>> Begin Data excerpt

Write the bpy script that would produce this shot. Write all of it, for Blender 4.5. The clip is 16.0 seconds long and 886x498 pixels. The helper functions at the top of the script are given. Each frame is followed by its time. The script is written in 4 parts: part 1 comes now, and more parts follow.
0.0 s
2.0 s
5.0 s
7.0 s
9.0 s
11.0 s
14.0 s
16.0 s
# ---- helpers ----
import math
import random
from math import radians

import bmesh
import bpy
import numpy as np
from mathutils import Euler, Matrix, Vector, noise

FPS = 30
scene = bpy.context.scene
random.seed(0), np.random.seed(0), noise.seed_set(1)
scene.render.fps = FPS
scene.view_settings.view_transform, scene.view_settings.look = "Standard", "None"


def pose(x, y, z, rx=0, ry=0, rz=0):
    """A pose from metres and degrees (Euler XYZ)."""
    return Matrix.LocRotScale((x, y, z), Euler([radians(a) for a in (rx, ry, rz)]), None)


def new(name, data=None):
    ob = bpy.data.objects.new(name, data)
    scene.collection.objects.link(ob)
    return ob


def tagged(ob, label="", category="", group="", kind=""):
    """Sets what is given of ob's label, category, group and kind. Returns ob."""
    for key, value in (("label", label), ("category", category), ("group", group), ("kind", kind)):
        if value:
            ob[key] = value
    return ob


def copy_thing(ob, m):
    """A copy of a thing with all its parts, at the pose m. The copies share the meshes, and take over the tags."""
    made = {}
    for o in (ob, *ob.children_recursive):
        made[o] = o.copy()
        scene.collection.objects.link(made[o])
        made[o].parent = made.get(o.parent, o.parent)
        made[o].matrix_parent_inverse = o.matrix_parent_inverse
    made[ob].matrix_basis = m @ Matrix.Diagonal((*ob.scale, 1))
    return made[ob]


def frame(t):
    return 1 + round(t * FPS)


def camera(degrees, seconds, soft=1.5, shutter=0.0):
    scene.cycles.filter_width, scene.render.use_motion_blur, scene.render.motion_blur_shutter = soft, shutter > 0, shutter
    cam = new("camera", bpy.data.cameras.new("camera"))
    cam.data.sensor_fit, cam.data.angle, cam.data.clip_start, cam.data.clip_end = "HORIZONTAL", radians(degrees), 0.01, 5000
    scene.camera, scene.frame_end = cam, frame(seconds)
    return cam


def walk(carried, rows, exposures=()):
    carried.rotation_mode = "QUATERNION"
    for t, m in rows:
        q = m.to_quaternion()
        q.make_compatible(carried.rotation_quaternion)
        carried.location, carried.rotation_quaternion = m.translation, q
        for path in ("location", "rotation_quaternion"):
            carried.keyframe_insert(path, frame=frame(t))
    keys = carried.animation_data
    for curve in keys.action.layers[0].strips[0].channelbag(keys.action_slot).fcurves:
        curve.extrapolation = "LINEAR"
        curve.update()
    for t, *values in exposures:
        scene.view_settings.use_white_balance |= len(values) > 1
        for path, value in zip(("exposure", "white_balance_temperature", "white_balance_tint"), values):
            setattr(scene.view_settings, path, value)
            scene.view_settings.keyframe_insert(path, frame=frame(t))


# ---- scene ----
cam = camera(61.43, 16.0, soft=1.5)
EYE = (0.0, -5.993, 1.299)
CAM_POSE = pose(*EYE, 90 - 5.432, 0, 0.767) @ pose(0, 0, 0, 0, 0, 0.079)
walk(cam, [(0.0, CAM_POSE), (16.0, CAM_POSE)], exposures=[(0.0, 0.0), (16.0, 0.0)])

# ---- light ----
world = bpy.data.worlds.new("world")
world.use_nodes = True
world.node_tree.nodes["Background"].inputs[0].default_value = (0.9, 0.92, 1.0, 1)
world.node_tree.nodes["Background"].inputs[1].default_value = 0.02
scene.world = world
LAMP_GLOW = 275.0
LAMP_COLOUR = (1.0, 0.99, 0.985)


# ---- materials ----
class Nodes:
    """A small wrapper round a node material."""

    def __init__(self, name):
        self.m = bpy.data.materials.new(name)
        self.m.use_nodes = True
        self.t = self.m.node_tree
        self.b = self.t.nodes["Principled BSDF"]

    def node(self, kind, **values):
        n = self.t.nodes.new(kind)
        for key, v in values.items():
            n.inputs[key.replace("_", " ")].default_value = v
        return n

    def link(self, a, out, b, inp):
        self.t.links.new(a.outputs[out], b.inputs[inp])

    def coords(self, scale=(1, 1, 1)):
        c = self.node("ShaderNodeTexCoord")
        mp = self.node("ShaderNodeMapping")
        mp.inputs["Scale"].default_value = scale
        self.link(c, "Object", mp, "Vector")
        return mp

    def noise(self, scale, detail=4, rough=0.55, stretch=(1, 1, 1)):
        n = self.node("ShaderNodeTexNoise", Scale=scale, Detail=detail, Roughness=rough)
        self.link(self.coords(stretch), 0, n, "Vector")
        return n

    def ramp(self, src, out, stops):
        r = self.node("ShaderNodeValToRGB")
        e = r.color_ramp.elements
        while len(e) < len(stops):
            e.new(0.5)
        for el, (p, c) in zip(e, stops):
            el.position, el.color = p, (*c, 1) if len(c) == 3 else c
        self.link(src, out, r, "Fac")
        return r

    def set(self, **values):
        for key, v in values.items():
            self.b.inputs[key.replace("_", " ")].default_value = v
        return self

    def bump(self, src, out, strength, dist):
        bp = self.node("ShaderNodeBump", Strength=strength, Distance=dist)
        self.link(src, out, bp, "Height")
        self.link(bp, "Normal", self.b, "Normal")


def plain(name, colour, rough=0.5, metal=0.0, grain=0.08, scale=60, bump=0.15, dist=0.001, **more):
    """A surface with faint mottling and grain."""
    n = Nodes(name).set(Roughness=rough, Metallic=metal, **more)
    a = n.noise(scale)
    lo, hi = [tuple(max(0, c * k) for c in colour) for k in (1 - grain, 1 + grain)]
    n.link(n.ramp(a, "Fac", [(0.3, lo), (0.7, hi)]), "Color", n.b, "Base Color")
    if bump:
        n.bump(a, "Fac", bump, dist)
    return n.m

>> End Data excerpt

## What is expected
Write every line of the material above again, exactly.

## Complete output
Write the bpy script that would produce this shot. Write all of it, for Blender 4.5. The clip is 16.0 seconds long and 886x498 pixels. The helper functions at the top of the script are given. Each frame is followed by its time. The script is written in 4 parts: part 1 comes now, and more parts follow.
0.0 s
2.0 s
5.0 s
7.0 s
9.0 s
11.0 s
14.0 s
16.0 s
# ---- helpers ----
import math
import random
from math import radians

import bmesh
import bpy
import numpy as np
from mathutils import Euler, Matrix, Vector, noise

FPS = 30
scene = bpy.context.scene
random.seed(0), np.random.seed(0), noise.seed_set(1)
scene.render.fps = FPS
scene.view_settings.view_transform, scene.view_settings.look = "Standard", "None"


def pose(x, y, z, rx=0, ry=0, rz=0):
    """A pose from metres and degrees (Euler XYZ)."""
    return Matrix.LocRotScale((x, y, z), Euler([radians(a) for a in (rx, ry, rz)]), None)


def new(name, data=None):
    ob = bpy.data.objects.new(name, data)
    scene.collection.objects.link(ob)
    return ob


def tagged(ob, label="", category="", group="", kind=""):
    """Sets what is given of ob's label, category, group and kind. Returns ob."""
    for key, value in (("label", label), ("category", category), ("group", group), ("kind", kind)):
        if value:
            ob[key] = value
    return ob


def copy_thing(ob, m):
    """A copy of a thing with all its parts, at the pose m. The copies share the meshes, and take over the tags."""
    made = {}
    for o in (ob, *ob.children_recursive):
        made[o] = o.copy()
        scene.collection.objects.link(made[o])
        made[o].parent = made.get(o.parent, o.parent)
        made[o].matrix_parent_inverse = o.matrix_parent_inverse
    made[ob].matrix_basis = m @ Matrix.Diagonal((*ob.scale, 1))
    return made[ob]


def frame(t):
    return 1 + round(t * FPS)


def camera(degrees, seconds, soft=1.5, shutter=0.0):
    scene.cycles.filter_width, scene.render.use_motion_blur, scene.render.motion_blur_shutter = soft, shutter > 0, shutter
    cam = new("camera", bpy.data.cameras.new("camera"))
    cam.data.sensor_fit, cam.data.angle, cam.data.clip_start, cam.data.clip_end = "HORIZONTAL", radians(degrees), 0.01, 5000
    scene.camera, scene.frame_end = cam, frame(seconds)
    return cam


def walk(carried, rows, exposures=()):
    carried.rotation_mode = "QUATERNION"
    for t, m in rows:
        q = m.to_quaternion()
        q.make_compatible(carried.rotation_quaternion)
        carried.location, carried.rotation_quaternion = m.translation, q
        for path in ("location", "rotation_quaternion"):
            carried.keyframe_insert(path, frame=frame(t))
    keys = carried.animation_data
    for curve in keys.action.layers[0].strips[0].channelbag(keys.action_slot).fcurves:
        curve.extrapolation = "LINEAR"
        curve.update()
    for t, *values in exposures:
        scene.view_settings.use_white_balance |= len(values) > 1
        for path, value in zip(("exposure", "white_balance_temperature", "white_balance_tint"), values):
            setattr(scene.view_settings, path, value)
            scene.view_settings.keyframe_insert(path, frame=frame(t))


# ---- scene ----
cam = camera(61.43, 16.0, soft=1.5)
EYE = (0.0, -5.993, 1.299)
CAM_POSE = pose(*EYE, 90 - 5.432, 0, 0.767) @ pose(0, 0, 0, 0, 0, 0.079)
walk(cam, [(0.0, CAM_POSE), (16.0, CAM_POSE)], exposures=[(0.0, 0.0), (16.0, 0.0)])

# ---- light ----
world = bpy.data.worlds.new("world")
world.use_nodes = True
world.node_tree.nodes["Background"].inputs[0].default_value = (0.9, 0.92, 1.0, 1)
world.node_tree.nodes["Background"].inputs[1].default_value = 0.02
scene.world = world
LAMP_GLOW = 275.0
LAMP_COLOUR = (1.0, 0.99, 0.985)


# ---- materials ----
class Nodes:
    """A small wrapper round a node material."""

    def __init__(self, name):
        self.m = bpy.data.materials.new(name)
        self.m.use_nodes = True
        self.t = self.m.node_tree
        self.b = self.t.nodes["Principled BSDF"]

    def node(self, kind, **values):
        n = self.t.nodes.new(kind)
        for key, v in values.items():
            n.inputs[key.replace("_", " ")].default_value = v
        return n

    def link(self, a, out, b, inp):
        self.t.links.new(a.outputs[out], b.inputs[inp])

    def coords(self, scale=(1, 1, 1)):
        c = self.node("ShaderNodeTexCoord")
        mp = self.node("ShaderNodeMapping")
        mp.inputs["Scale"].default_value = scale
        self.link(c, "Object", mp, "Vector")
        return mp

    def noise(self, scale, detail=4, rough=0.55, stretch=(1, 1, 1)):
        n = self.node("ShaderNodeTexNoise", Scale=scale, Detail=detail, Roughness=rough)
        self.link(self.coords(stretch), 0, n, "Vector")
        return n

    def ramp(self, src, out, stops):
        r = self.node("ShaderNodeValToRGB")
        e = r.color_ramp.elements
        while len(e) < len(stops):
            e.new(0.5)
        for el, (p, c) in zip(e, stops):
            el.position, el.color = p, (*c, 1) if len(c) == 3 else c
        self.link(src, out, r, "Fac")
        return r

    def set(self, **values):
        for key, v in values.items():
            self.b.inputs[key.replace("_", " ")].default_value = v
        return self

    def bump(self, src, out, strength, dist):
        bp = self.node("ShaderNodeBump", Strength=strength, Distance=dist)
        self.link(src, out, bp, "Height")
        self.link(bp, "Normal", self.b, "Normal")


def plain(name, colour, rough=0.5, metal=0.0, grain=0.08, scale=60, bump=0.15, dist=0.001, **more):
    """A surface with faint mottling and grain."""
    n = Nodes(name).set(Roughness=rough, Metallic=metal, **more)
    a = n.noise(scale)
    lo, hi = [tuple(max(0, c * k) for c in colour) for k in (1 - grain, 1 + grain)]
    n.link(n.ramp(a, "Fac", [(0.3, lo), (0.7, hi)]), "Color", n.b, "Base Color")
    if bump:
        n.bump(a, "Fac", bump, dist)
    return n.m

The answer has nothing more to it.